Sophisticated interviewers will eventually “drill down” into the details. They will ask about the specific tools used, the roadblocks encountered, and the logic behind certain decisions. If you didn’t actually do the work, your lack of depth will become apparent very quickly. It is far more impressive to say, “I assisted the lead strategist on this project by performing the keyword research and mapping, which taught me a great deal about how to scale content for enterprise sites.” This shows honesty, a willingness to learn, and an understanding of team dynamics.

11. Giving ‘Google lies’ as an answer to an interview question

This is a specific trap that technical SEOs often fall into. When asked why a certain phenomenon is happening—such as why a page is indexed despite being blocked by robots.txt—some candidates give up and say, “Well, Google says they don’t index blocked pages, but Google lies all the time.”

While it is true that SEOs should be skeptical and rely on their own testing, “Google lies” is a lazy answer that shuts down critical thinking. In the case of robots.txt, for instance, a savvy candidate knows that while the file prevents *crawling*, it does not prevent *indexing* if the page is being linked to from elsewhere on the web. A logical, technical explanation is always better than a conspiracy theory.

When you encounter a technical mystery during an interview, approach it like a scientist. Assume there is a logical reason for the behavior, and talk through the potential causes. This demonstrates your problem-solving process and your depth of knowledge far better than a cynical comment about search engine spokespeople.

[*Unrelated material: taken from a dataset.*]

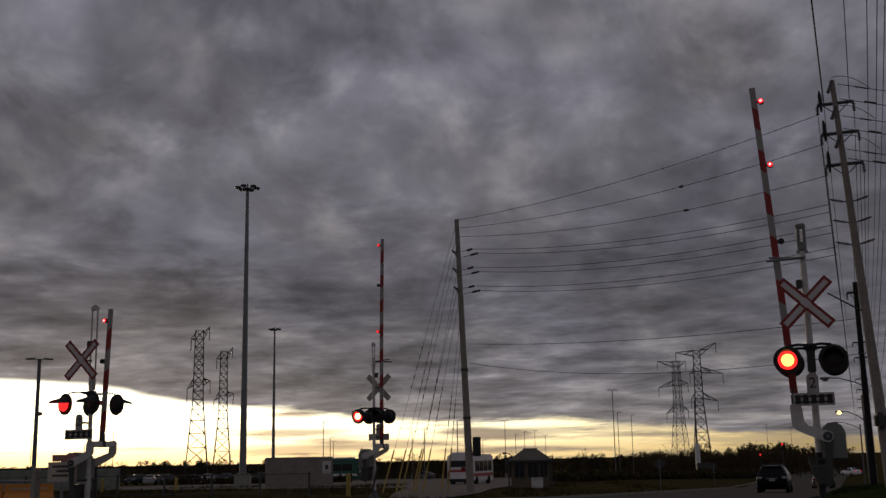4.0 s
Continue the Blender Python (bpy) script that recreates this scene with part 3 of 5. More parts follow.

Final Thoughts: Acing the SEO Interview

Landing a top-tier SEO role requires a combination of technical mastery and professional polish. By avoiding these eleven mistakes, you demonstrate that you are not just a practitioner of search engine optimization, but a valuable business asset. Remember that the interview is as much about cultural fit and communication as it is about your ability to read a log file. Be prepared, stay humble, be specific, and approach every question with a logical, problem-solving mindset.